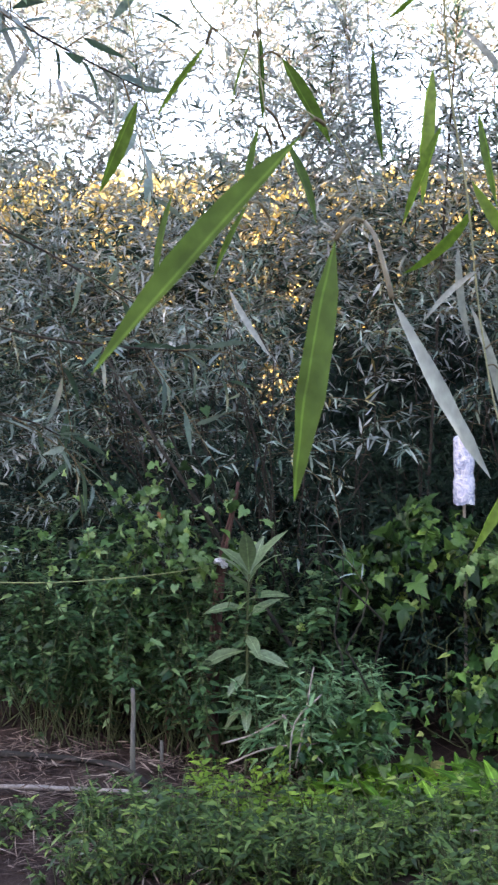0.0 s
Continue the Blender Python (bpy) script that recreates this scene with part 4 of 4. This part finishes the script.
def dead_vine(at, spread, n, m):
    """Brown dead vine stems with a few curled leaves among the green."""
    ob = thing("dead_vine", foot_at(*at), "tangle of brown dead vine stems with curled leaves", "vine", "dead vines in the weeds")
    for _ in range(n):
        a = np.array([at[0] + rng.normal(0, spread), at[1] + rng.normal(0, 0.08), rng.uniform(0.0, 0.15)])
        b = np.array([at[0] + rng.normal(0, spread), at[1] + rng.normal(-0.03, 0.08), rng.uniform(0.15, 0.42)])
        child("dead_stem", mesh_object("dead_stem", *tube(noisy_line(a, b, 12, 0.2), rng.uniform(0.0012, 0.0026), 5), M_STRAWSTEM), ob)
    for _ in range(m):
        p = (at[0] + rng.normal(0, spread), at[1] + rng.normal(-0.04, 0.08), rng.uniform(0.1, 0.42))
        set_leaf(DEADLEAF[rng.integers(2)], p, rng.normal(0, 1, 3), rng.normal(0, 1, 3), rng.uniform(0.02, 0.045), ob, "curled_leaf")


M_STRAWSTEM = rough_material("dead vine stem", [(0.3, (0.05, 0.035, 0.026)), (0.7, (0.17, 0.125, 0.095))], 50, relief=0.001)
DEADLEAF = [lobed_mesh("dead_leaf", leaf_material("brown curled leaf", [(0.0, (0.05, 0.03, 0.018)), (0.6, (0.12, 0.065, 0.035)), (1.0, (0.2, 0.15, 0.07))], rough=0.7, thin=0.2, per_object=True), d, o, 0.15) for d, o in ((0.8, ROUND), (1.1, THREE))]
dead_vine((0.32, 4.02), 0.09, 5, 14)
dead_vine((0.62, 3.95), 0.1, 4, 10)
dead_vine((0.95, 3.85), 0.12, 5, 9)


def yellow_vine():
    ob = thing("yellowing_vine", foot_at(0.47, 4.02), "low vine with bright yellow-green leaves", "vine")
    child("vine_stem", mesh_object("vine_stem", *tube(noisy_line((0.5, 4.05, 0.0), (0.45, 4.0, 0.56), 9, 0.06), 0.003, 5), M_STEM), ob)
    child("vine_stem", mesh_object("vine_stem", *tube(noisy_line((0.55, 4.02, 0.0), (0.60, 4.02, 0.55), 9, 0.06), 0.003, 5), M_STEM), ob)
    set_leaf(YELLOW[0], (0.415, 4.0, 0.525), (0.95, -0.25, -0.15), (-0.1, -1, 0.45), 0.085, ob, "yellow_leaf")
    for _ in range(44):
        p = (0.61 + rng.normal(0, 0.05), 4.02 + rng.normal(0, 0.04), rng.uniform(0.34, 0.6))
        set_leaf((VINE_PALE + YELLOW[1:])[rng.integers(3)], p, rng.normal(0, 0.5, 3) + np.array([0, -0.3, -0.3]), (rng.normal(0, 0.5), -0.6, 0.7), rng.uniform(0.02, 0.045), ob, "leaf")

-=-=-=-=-

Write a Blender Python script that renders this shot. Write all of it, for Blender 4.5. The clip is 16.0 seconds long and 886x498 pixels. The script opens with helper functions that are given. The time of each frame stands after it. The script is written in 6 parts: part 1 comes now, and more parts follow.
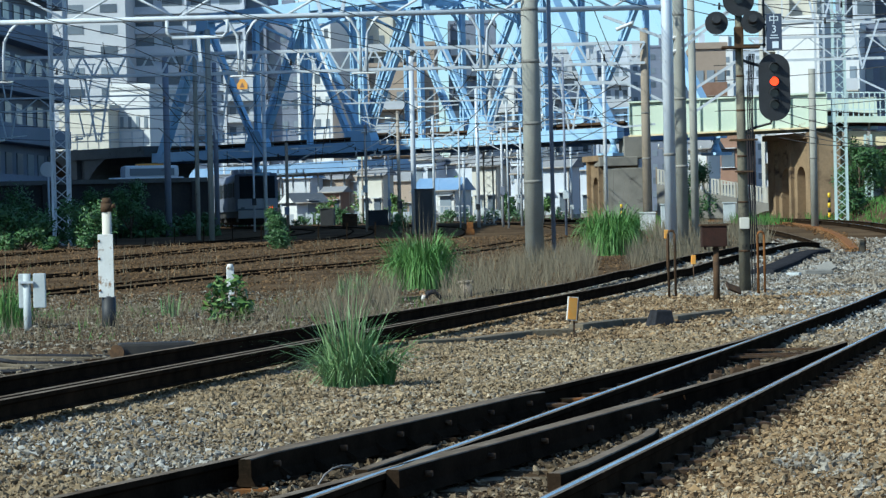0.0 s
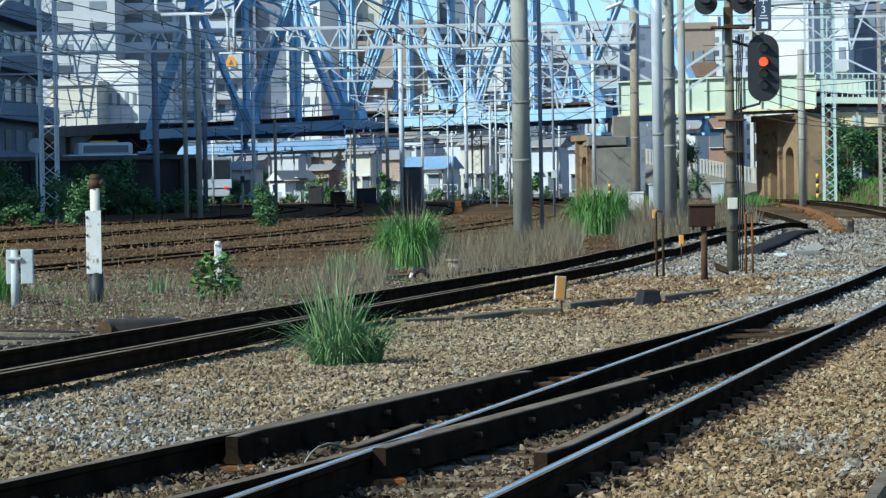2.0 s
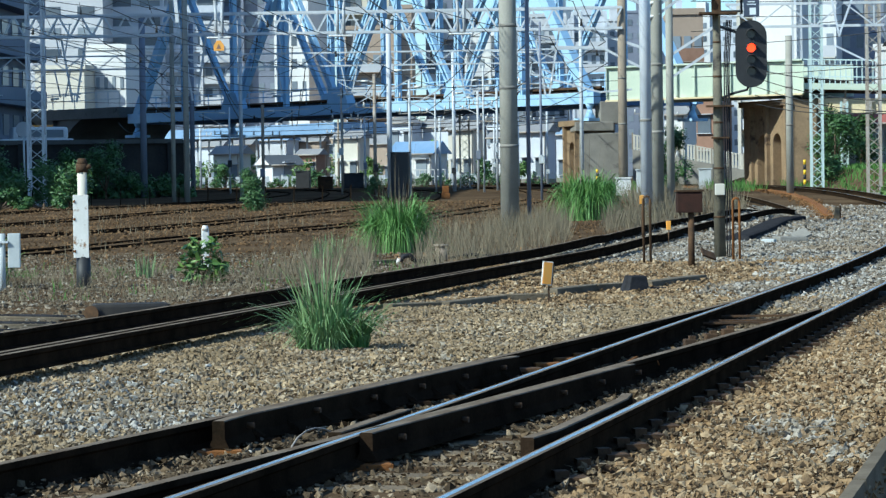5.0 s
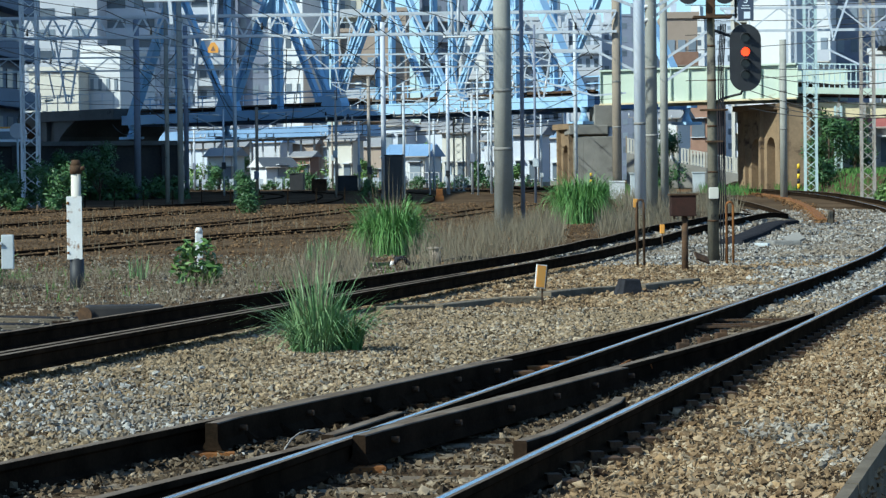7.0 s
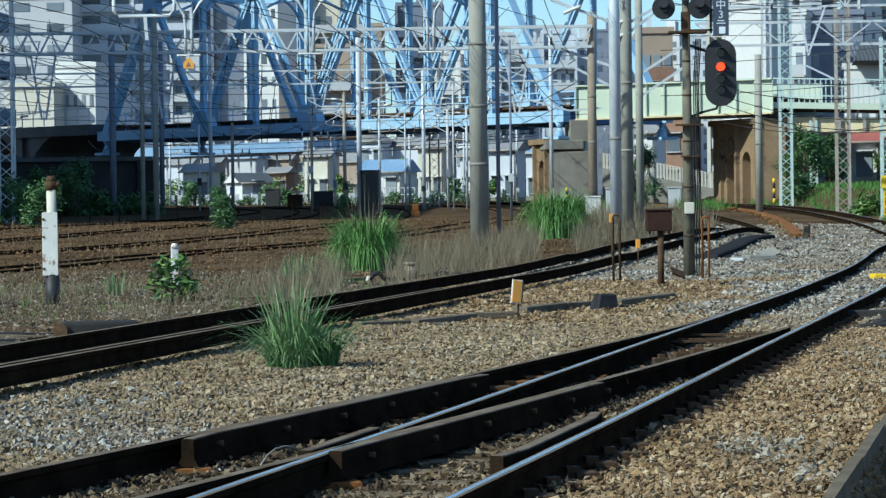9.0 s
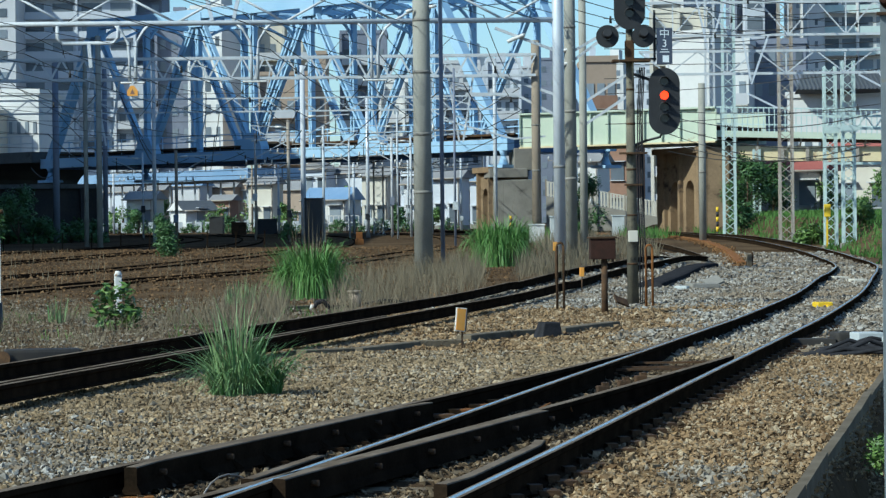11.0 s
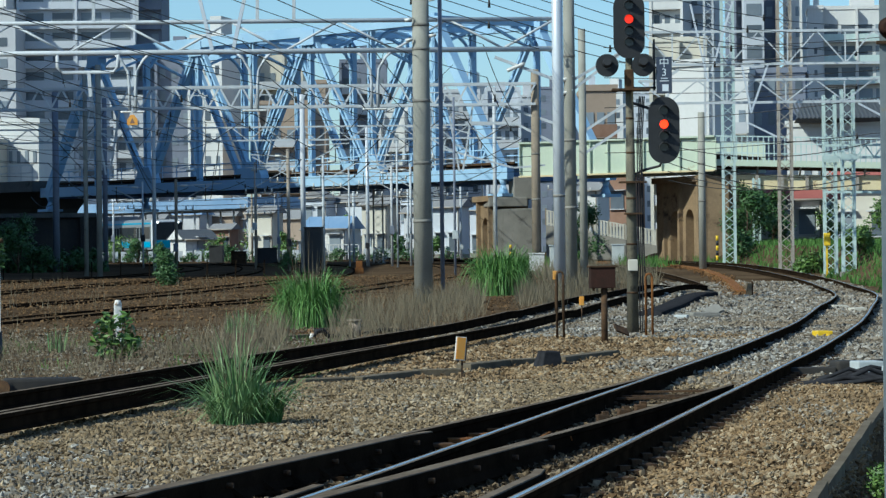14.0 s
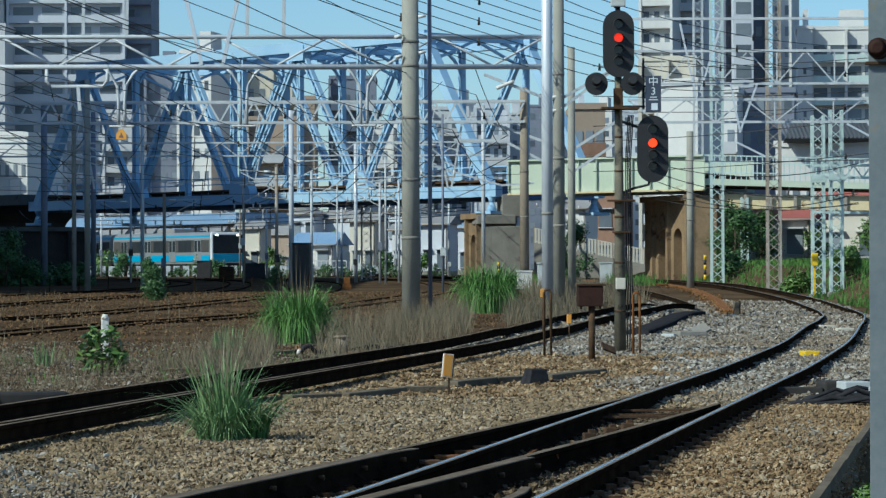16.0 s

-=-=-=-=-

** Directions for this task **
Go through the records and copy each line with "part" in it.

** Solution **
Continue the Blender Python (bpy) script that recreates this scene with part 4 of 4. This part finishes the script.
Write a Blender Python script that renders this shot. Write all of it, for Blender 4.5. The clip is 16.0 seconds long and 886x498 pixels. The script opens with helper functions that are given. The time of each frame stands after it. The script is written in 6 parts: part 1 comes now, and more parts follow.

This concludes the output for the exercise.